ChromeOS needs a way to route audio to different devices. Currently ChromeOS only plays audio to the first ALSA device in the system. Devices attached after boot are ignored, and no priority is given to the built in sound device.
The goal of the new server is to allow for sound to be routed dynamically to newly attached audio-capable monitors(DisplayPort and HDMI), USB webcam, USB speakers, bluetooth headsets, etc. And to do this in a way that requires as little CPU as possible and that adds little or no latency.
Put an audio server in between Chrome and ALSA that can change how audio flows on the fly. Chrome will connect to this audio server, send audio data to it, and the audio server will render this to the selected ALSA device through alsa-lib. For input the process will be reversed, the server will get audio samples from alsa and forward them to Chrome.
The design decisions were driven by three main requirements: Low Latency, Low CPU usage, and dynamic audio routing. This will handle the streaming of PCM only; audio decode will all be done in Chrome.
The basic design combines the timer-driven wakeup scheme of pulseaudio with the synchronous audio callbacks of JACK. This synchronous callback eliminates local buffering of data in the server, allowing the server to wake up less for a given latency.
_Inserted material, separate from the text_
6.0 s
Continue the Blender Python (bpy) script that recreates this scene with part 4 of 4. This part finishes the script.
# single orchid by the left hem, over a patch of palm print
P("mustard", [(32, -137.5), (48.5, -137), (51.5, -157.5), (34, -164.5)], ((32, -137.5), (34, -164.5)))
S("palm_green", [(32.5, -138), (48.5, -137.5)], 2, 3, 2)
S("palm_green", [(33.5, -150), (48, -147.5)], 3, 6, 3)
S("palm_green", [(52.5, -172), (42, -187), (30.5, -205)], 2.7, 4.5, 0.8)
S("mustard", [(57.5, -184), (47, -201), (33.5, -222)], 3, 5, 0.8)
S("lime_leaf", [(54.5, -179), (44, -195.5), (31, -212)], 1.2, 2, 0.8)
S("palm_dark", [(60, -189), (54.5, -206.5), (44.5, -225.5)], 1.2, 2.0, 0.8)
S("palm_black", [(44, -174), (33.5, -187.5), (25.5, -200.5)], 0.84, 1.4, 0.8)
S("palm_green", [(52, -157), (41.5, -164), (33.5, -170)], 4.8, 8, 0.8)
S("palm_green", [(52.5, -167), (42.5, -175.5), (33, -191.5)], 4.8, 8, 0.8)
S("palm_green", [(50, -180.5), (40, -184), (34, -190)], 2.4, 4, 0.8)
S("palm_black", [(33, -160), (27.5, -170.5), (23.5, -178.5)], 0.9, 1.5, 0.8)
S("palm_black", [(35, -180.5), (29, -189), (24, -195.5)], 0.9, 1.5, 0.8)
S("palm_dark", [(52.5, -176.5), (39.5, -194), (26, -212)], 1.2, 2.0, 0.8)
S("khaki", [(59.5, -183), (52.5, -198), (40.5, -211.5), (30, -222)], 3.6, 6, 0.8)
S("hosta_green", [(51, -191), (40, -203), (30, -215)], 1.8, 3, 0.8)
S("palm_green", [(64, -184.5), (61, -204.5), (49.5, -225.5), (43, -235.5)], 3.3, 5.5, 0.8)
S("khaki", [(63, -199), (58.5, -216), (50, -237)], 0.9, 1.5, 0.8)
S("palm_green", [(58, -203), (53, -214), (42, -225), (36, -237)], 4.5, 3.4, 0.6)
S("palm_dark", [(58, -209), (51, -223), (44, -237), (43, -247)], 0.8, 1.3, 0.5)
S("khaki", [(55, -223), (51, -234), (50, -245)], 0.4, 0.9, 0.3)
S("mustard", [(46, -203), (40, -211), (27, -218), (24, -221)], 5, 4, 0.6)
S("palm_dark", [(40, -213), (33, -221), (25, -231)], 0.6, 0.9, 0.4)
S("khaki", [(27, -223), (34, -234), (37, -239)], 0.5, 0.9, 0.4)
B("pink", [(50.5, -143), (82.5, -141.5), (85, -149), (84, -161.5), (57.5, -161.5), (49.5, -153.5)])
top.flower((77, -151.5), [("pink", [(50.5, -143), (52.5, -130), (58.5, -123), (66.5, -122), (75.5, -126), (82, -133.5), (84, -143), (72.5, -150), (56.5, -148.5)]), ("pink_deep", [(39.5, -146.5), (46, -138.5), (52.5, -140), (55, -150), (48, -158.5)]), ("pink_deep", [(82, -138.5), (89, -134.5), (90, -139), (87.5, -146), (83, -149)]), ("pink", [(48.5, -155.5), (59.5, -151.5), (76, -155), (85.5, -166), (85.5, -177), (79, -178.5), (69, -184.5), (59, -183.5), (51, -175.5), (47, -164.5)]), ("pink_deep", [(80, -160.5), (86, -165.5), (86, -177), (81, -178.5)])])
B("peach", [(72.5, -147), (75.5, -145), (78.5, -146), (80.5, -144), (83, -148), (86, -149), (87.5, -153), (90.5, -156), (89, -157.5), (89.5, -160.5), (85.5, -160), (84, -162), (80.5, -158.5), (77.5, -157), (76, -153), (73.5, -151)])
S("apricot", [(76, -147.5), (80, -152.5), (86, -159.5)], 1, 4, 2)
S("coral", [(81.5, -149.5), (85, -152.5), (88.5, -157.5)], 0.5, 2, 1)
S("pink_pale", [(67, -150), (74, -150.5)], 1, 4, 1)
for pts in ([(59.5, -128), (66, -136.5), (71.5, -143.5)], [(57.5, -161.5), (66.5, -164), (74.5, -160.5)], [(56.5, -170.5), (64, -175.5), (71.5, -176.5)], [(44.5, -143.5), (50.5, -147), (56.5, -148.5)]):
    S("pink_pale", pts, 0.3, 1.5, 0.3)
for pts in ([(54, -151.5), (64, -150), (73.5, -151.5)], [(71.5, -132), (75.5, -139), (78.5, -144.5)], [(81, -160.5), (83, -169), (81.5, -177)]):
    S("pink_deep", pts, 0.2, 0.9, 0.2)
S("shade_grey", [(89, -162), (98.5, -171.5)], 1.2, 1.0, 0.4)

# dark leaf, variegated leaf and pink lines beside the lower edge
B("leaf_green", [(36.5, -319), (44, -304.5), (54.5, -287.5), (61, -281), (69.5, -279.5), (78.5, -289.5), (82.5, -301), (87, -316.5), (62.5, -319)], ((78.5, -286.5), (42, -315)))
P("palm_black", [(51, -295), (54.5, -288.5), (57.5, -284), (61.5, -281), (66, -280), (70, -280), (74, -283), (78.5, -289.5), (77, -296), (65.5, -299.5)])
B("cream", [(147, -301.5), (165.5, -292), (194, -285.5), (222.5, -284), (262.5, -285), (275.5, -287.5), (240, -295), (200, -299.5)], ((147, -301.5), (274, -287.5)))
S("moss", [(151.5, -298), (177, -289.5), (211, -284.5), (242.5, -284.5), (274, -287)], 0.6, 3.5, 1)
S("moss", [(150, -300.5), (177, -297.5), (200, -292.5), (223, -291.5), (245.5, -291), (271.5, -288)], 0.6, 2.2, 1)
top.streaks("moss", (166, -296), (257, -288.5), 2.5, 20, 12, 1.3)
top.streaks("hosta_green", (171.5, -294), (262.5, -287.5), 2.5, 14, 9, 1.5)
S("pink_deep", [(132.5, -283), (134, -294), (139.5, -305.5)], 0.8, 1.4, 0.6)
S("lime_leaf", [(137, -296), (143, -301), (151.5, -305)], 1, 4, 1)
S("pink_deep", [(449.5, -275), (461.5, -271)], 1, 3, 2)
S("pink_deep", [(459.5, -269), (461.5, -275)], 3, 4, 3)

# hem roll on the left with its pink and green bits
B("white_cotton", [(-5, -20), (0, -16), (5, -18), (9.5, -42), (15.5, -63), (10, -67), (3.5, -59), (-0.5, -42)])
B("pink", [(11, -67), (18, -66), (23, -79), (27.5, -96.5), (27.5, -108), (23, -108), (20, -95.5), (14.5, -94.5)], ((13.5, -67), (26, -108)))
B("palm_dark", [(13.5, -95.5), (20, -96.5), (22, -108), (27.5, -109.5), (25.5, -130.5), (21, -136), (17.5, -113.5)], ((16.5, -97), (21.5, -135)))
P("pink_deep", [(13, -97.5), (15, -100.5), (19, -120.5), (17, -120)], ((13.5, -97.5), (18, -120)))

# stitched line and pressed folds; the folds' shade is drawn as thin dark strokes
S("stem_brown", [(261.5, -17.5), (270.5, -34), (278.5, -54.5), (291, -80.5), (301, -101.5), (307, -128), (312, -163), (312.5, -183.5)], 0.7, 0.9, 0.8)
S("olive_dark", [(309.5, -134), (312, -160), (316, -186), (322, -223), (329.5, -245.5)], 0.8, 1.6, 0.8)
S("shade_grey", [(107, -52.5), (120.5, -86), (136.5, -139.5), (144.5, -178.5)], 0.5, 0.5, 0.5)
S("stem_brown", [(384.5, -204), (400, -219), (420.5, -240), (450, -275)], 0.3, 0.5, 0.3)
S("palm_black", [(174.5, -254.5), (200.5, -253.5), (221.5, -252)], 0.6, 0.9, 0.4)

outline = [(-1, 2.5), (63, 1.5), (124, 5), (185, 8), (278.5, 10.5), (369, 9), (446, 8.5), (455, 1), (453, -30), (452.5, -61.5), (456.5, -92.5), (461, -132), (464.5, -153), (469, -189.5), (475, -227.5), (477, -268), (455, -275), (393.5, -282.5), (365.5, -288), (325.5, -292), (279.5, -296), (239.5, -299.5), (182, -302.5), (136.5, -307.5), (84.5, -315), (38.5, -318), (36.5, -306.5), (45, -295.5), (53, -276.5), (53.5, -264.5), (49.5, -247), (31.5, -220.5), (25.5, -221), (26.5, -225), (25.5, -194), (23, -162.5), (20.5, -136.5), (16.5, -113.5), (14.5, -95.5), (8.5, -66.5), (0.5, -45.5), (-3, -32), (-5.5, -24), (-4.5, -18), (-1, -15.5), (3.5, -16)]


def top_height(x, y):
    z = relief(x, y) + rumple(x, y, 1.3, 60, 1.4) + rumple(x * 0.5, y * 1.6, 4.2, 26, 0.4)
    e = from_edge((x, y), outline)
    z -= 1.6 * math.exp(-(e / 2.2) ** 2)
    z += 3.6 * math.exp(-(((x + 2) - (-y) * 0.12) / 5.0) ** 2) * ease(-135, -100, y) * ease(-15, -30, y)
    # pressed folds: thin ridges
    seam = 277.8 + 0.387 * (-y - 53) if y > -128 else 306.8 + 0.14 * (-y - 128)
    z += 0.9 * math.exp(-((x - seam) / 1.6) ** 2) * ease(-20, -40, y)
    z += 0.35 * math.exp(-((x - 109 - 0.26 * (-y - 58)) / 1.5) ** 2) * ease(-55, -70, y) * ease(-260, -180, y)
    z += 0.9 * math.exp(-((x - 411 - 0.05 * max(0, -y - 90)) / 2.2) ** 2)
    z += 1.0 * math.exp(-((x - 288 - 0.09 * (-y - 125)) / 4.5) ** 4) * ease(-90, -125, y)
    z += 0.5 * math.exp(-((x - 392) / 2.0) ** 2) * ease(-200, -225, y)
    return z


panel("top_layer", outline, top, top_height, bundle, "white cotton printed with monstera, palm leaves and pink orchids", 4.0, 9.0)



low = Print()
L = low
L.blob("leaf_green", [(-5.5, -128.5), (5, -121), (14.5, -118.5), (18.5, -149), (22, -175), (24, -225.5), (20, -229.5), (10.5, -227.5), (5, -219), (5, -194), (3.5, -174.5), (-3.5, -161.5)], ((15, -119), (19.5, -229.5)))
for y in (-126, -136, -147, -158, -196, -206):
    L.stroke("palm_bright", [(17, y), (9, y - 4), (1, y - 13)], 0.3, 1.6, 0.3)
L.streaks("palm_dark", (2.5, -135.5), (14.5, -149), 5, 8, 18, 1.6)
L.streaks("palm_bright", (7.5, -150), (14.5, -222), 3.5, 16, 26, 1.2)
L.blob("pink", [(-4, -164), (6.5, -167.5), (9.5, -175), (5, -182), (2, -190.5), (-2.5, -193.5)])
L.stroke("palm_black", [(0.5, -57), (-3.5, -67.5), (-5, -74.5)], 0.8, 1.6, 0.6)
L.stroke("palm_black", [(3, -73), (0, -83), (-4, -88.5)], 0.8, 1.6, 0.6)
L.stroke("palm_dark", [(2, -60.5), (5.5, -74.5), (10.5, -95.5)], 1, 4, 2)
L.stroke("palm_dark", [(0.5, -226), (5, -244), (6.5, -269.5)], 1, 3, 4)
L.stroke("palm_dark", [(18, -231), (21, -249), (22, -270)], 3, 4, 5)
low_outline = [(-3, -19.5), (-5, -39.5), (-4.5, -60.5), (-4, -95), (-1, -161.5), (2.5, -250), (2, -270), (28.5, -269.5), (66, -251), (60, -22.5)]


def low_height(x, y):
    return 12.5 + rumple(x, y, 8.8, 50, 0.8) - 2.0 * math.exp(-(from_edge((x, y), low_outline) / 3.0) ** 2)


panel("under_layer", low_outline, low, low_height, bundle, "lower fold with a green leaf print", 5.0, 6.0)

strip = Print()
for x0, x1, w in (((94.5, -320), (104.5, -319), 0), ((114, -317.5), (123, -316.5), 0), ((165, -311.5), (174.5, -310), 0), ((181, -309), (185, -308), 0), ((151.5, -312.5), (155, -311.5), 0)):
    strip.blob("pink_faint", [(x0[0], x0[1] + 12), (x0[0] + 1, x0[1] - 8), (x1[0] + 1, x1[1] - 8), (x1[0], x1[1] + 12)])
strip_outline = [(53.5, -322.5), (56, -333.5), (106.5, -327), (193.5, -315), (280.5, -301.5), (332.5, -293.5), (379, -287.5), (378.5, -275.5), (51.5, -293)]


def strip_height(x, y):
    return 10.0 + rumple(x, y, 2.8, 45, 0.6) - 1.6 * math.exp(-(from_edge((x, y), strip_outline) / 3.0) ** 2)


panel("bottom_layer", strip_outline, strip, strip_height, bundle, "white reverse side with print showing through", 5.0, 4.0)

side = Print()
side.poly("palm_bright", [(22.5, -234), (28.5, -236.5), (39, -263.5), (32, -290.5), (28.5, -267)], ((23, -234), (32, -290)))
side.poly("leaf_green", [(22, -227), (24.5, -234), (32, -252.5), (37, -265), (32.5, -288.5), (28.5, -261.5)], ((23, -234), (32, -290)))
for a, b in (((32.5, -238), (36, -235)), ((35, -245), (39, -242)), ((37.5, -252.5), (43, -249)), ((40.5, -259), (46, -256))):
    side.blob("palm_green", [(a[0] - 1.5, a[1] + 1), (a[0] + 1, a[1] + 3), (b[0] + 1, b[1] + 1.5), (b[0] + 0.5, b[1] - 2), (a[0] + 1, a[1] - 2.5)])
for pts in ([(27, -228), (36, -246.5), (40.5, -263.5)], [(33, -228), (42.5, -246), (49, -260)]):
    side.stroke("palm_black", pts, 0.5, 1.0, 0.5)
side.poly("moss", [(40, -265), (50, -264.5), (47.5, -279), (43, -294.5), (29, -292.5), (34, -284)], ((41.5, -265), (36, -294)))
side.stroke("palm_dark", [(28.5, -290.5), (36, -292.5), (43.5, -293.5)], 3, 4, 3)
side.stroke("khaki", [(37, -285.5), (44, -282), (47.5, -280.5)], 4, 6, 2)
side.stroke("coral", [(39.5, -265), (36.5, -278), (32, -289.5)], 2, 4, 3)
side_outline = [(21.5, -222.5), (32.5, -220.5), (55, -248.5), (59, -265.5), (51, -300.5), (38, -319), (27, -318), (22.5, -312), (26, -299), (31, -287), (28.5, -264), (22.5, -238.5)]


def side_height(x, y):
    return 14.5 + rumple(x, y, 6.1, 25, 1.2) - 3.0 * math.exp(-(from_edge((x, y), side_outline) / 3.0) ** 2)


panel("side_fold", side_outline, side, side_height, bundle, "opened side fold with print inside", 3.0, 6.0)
The server wakes up when a timer fires, sometime before there is an ALSA over/underrun and calls back to Chrome to get/put audio data. This minimizes latency as the only additional latency needed is that to exchange IPC messages between the server and client. Because ALSA wakeups aren’t used, on some devices the minimal latency will be lower than without the server; there is no need to wake up at an ALSA period boundary. The timer can be armed to wake up when there are an arbitrary number of samples left in the hardware buffer. ALSA will always be configured with the largest possible buffer size, yet only some fraction of that will be used at any given time.
Audio data will be exchanged through shared memory so that no copying is needed (except into the ALSA buffer). Communication will happen through UNIX domain sockets. There will be separate communication connections for control (high latency, lower priority) and audio data (low latency and higher priority).
At each wakeup a timestamp will be updated that, for playback streams, will indicate the exact time at which the next written sample will be rendered to the DAC. For capture, the timestamp will reflect the actual time the sample was captured at the ADC.
The key to keeping system resource usage low is to do as little as possible in the server when it wakes up and similar for the callback in the client. Less than two percent of the CPU of a CR48 is used while playing back audio with 20ms latency and waking up every 10ms. The minimum the server can do is read in the streams, mix them, and write the result to ALSA. Other processing can take place in the server; DSP blocks can be configured to process the buffers as they pass through, this will add to the processing time and increase the minimum latency.
The lowest latency stream will be used to drive the timer wakeup interval (and will have the most accurate latency). Only clients that need to send more data will be woken.
The server keeps a separate list of inputs and outputs. The server will listen to udev events that notify it of newly added or removed devices. Whenever a device appears or disappears, the priority list of devices will be re-evaluated and the highest priority device will be used.
Devices will be given a priority based on the device type and the time they are inserted. The priority is as follows (for both input and output):
1) Headset jack and USB audio devices
2) DisplayPort and HDMI outputs (when EDID indicates the sink is audio capable).
3) Built-in speakers.
If two devices of the same priority are attached, the device that was plugged most recently wins.
On device removal, all streams are removed from the device and the device is closed. The streams will be moved to the next device in the list when this happens.
The server is required to mix for the case where multiple streams are being played at once. The mixing will be done immediately before the samples are sent to the playback hardware. If a DSP block is enabled, it will be applied post-mix.
Without a config, the server will automatically discover devices and mute/volume controls. This provides all that is need for x86 most of the time. On x86 the main use of config files is to set volume level mappings between ui and hardware, and to configure codec-specific features.
The volume curve file is per-codec, per-device and the format is described in the main README file.
ALSA UCM is used to do low level codec config. On arm systems, this setup is necessary to get audio paths routed correctly when an headset is attached and to initialize codec setup after start up. In addition to this, the UCM file is used to map jacks to audio devices.